-- YOUR OBJECTIVE --
Leaving out the pictures, retype all the material exactly.

** start of DATA PROVIDED **

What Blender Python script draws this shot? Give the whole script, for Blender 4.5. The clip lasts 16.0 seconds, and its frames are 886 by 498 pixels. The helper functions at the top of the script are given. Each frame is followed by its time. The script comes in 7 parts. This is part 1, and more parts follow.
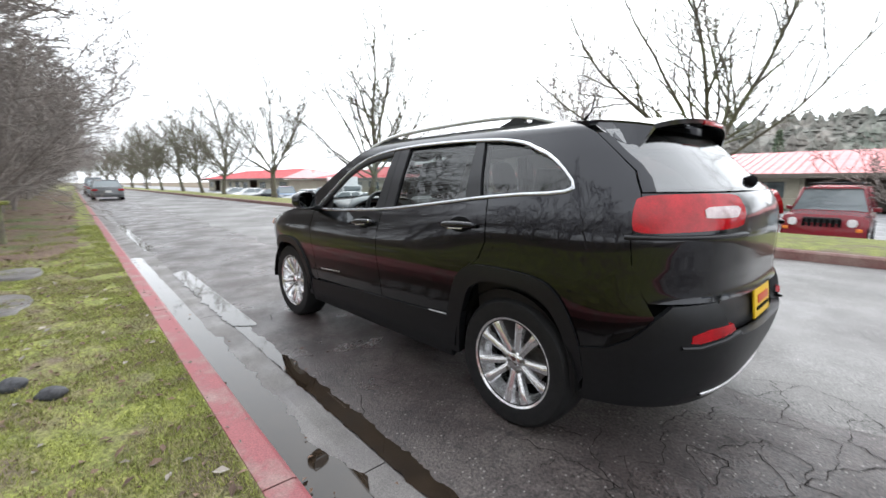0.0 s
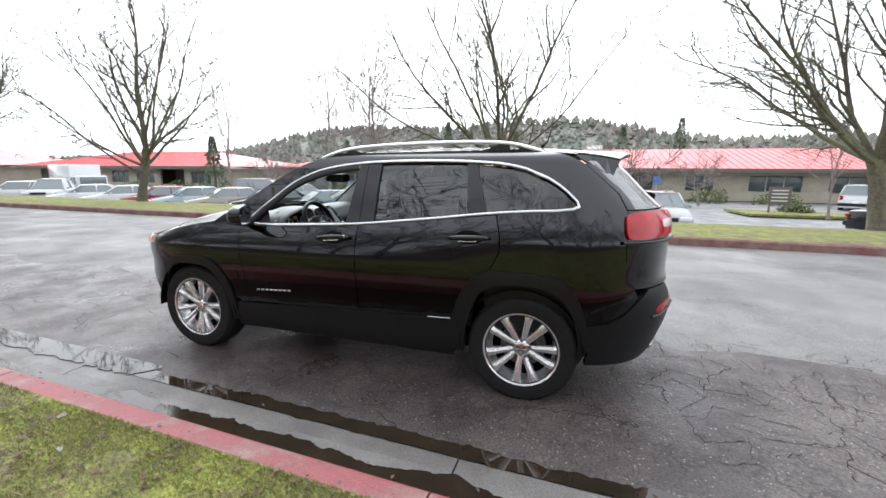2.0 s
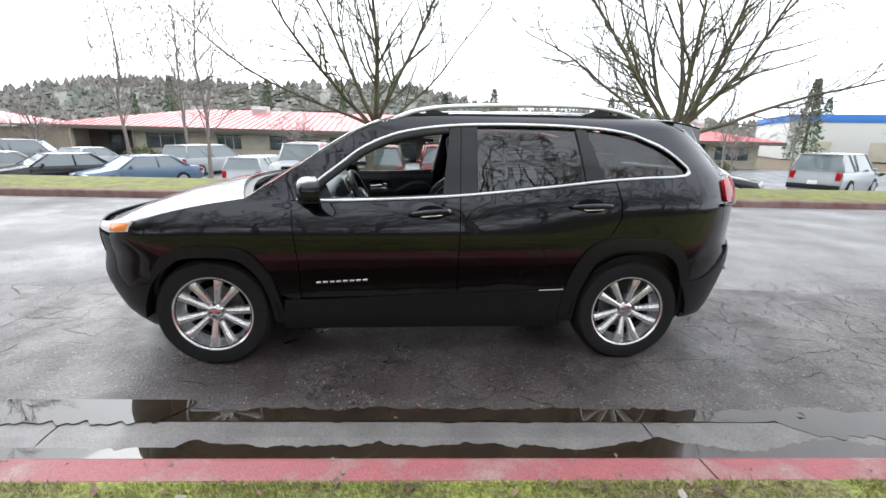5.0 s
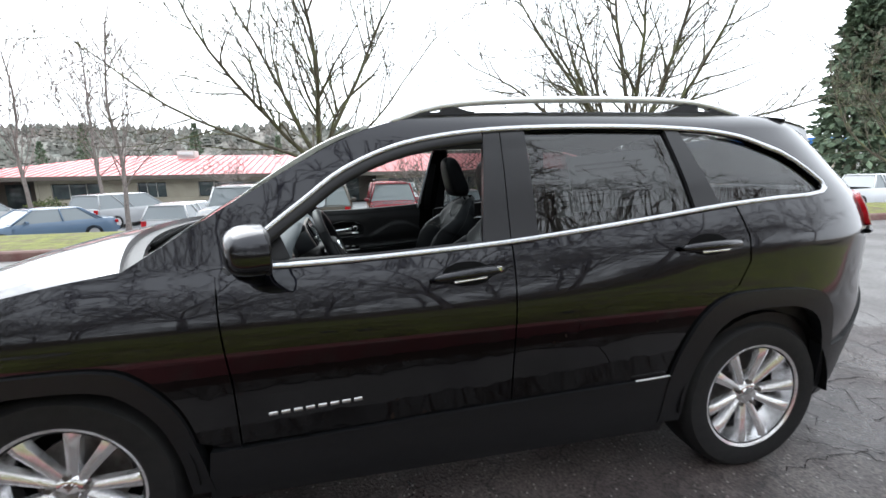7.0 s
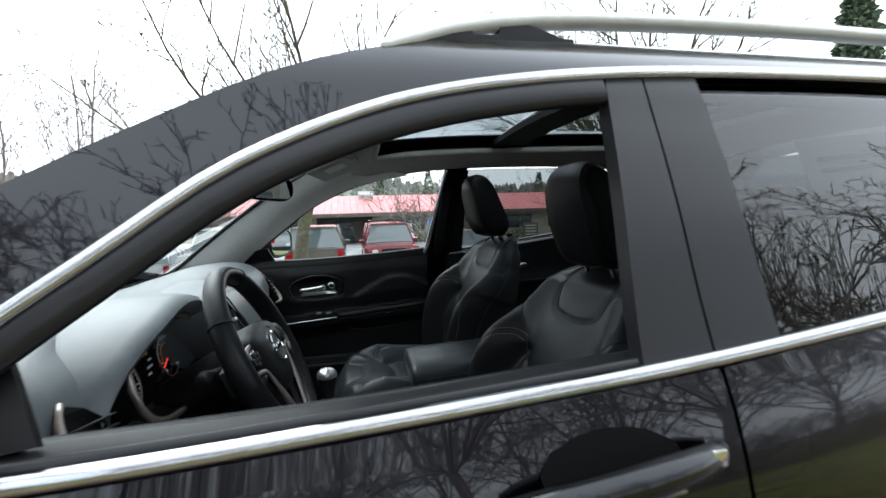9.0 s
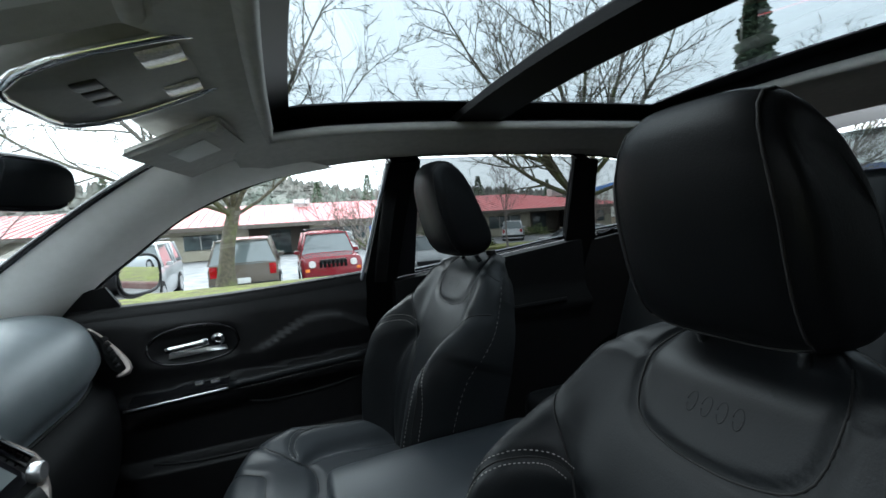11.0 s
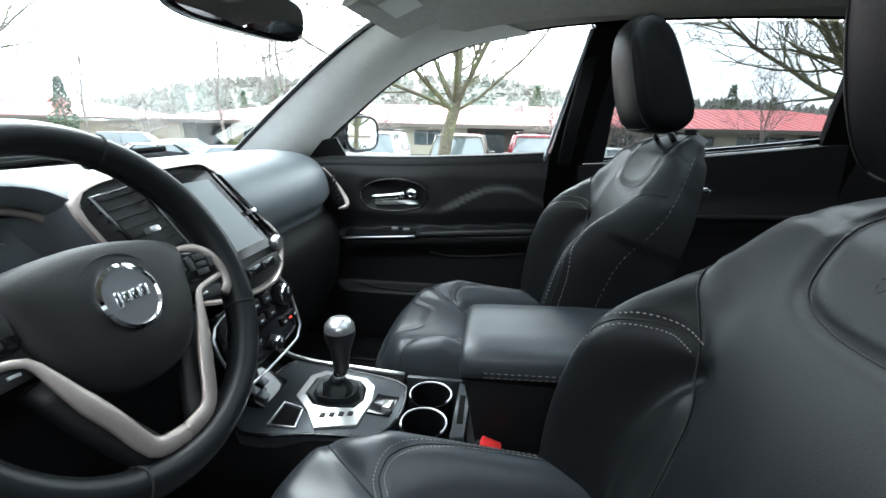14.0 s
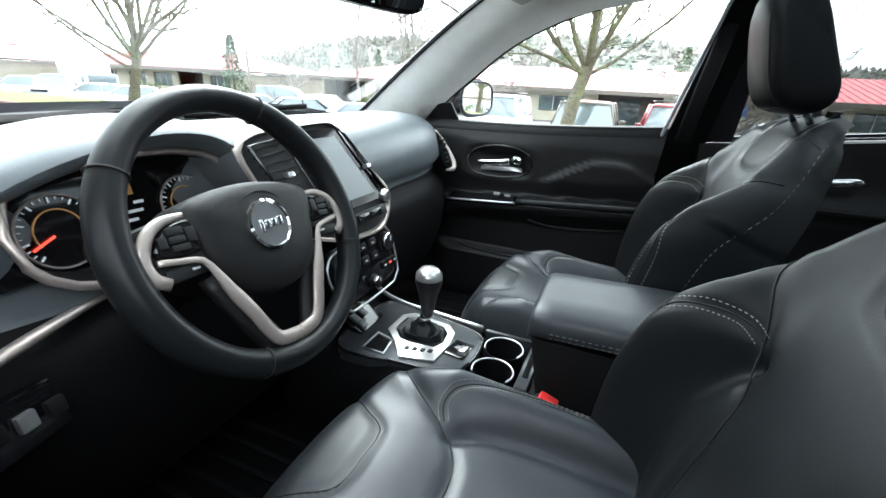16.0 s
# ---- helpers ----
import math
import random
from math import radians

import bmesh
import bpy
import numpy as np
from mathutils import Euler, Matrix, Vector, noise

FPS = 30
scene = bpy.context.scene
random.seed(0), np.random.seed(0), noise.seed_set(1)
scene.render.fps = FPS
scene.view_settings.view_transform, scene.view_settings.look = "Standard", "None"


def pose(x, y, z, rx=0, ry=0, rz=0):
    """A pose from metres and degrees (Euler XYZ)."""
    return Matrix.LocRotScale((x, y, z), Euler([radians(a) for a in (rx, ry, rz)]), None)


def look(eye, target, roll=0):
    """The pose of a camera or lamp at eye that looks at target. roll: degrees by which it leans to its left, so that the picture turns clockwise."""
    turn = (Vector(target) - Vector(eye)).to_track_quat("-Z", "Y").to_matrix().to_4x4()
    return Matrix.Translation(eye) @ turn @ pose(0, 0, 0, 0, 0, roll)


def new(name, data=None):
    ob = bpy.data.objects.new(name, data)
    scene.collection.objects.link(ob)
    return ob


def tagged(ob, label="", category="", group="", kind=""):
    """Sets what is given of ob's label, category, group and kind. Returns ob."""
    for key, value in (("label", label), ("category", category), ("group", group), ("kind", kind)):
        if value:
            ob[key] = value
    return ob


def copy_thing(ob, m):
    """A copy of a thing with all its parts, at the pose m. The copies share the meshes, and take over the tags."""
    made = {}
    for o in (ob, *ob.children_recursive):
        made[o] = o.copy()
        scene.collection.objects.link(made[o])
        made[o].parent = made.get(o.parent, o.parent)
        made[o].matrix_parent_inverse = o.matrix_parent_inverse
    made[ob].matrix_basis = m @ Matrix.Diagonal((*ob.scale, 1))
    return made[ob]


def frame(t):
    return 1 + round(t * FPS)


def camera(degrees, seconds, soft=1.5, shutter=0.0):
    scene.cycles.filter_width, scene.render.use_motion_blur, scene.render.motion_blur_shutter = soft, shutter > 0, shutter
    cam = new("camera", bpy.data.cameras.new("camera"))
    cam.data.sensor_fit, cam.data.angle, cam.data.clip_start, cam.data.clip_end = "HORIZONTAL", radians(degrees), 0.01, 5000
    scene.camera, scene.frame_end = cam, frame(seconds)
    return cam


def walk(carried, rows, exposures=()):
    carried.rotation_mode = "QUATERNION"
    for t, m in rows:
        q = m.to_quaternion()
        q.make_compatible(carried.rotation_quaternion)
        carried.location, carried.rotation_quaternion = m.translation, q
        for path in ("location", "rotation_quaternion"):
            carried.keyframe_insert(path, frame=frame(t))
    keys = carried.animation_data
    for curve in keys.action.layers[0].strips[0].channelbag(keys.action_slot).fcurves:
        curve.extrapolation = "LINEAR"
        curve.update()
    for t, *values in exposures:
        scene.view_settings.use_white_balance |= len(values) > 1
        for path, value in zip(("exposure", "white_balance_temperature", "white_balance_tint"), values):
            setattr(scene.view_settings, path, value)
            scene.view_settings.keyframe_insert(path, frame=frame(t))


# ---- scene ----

** end of DATA PROVIDED **

-- FULL SOLUTION --
What Blender Python script draws this shot? Give the whole script, for Blender 4.5. The clip lasts 16.0 seconds, and its frames are 886 by 498 pixels. The helper functions at the top of the script are given. Each frame is followed by its time. The script comes in 7 parts. This is part 1, and more parts follow.
0.0 s
2.0 s
5.0 s
7.0 s
9.0 s
11.0 s
14.0 s
16.0 s
# ---- helpers ----
import math
import random
from math import radians

import bmesh
import bpy
import numpy as np
from mathutils import Euler, Matrix, Vector, noise

FPS = 30
scene = bpy.context.scene
random.seed(0), np.random.seed(0), noise.seed_set(1)
scene.render.fps = FPS
scene.view_settings.view_transform, scene.view_settings.look = "Standard", "None"


def pose(x, y, z, rx=0, ry=0, rz=0):
    """A pose from metres and degrees (Euler XYZ)."""
    return Matrix.LocRotScale((x, y, z), Euler([radians(a) for a in (rx, ry, rz)]), None)


def look(eye, target, roll=0):
    """The pose of a camera or lamp at eye that looks at target. roll: degrees by which it leans to its left, so that the picture turns clockwise."""
    turn = (Vector(target) - Vector(eye)).to_track_quat("-Z", "Y").to_matrix().to_4x4()
    return Matrix.Translation(eye) @ turn @ pose(0, 0, 0, 0, 0, roll)


def new(name, data=None):
    ob = bpy.data.objects.new(name, data)
    scene.collection.objects.link(ob)
    return ob


def tagged(ob, label="", category="", group="", kind=""):
    """Sets what is given of ob's label, category, group and kind. Returns ob."""
    for key, value in (("label", label), ("category", category), ("group", group), ("kind", kind)):
        if value:
            ob[key] = value
    return ob


def copy_thing(ob, m):
    """A copy of a thing with all its parts, at the pose m. The copies share the meshes, and take over the tags."""
    made = {}
    for o in (ob, *ob.children_recursive):
        made[o] = o.copy()
        scene.collection.objects.link(made[o])
        made[o].parent = made.get(o.parent, o.parent)
        made[o].matrix_parent_inverse = o.matrix_parent_inverse
    made[ob].matrix_basis = m @ Matrix.Diagonal((*ob.scale, 1))
    return made[ob]


def frame(t):
    return 1 + round(t * FPS)


def camera(degrees, seconds, soft=1.5, shutter=0.0):
    scene.cycles.filter_width, scene.render.use_motion_blur, scene.render.motion_blur_shutter = soft, shutter > 0, shutter
    cam = new("camera", bpy.data.cameras.new("camera"))
    cam.data.sensor_fit, cam.data.angle, cam.data.clip_start, cam.data.clip_end = "HORIZONTAL", radians(degrees), 0.01, 5000
    scene.camera, scene.frame_end = cam, frame(seconds)
    return cam


def walk(carried, rows, exposures=()):
    carried.rotation_mode = "QUATERNION"
    for t, m in rows:
        q = m.to_quaternion()
        q.make_compatible(carried.rotation_quaternion)
        carried.location, carried.rotation_quaternion = m.translation, q
        for path in ("location", "rotation_quaternion"):
            carried.keyframe_insert(path, frame=frame(t))
    keys = carried.animation_data
    for curve in keys.action.layers[0].strips[0].channelbag(keys.action_slot).fcurves:
        curve.extrapolation = "LINEAR"
        curve.update()
    for t, *values in exposures:
        scene.view_settings.use_white_balance |= len(values) > 1
        for path, value in zip(("exposure", "white_balance_temperature", "white_balance_tint"), values):
            setattr(scene.view_settings, path, value)
            scene.view_settings.keyframe_insert(path, frame=frame(t))


# ---- scene ----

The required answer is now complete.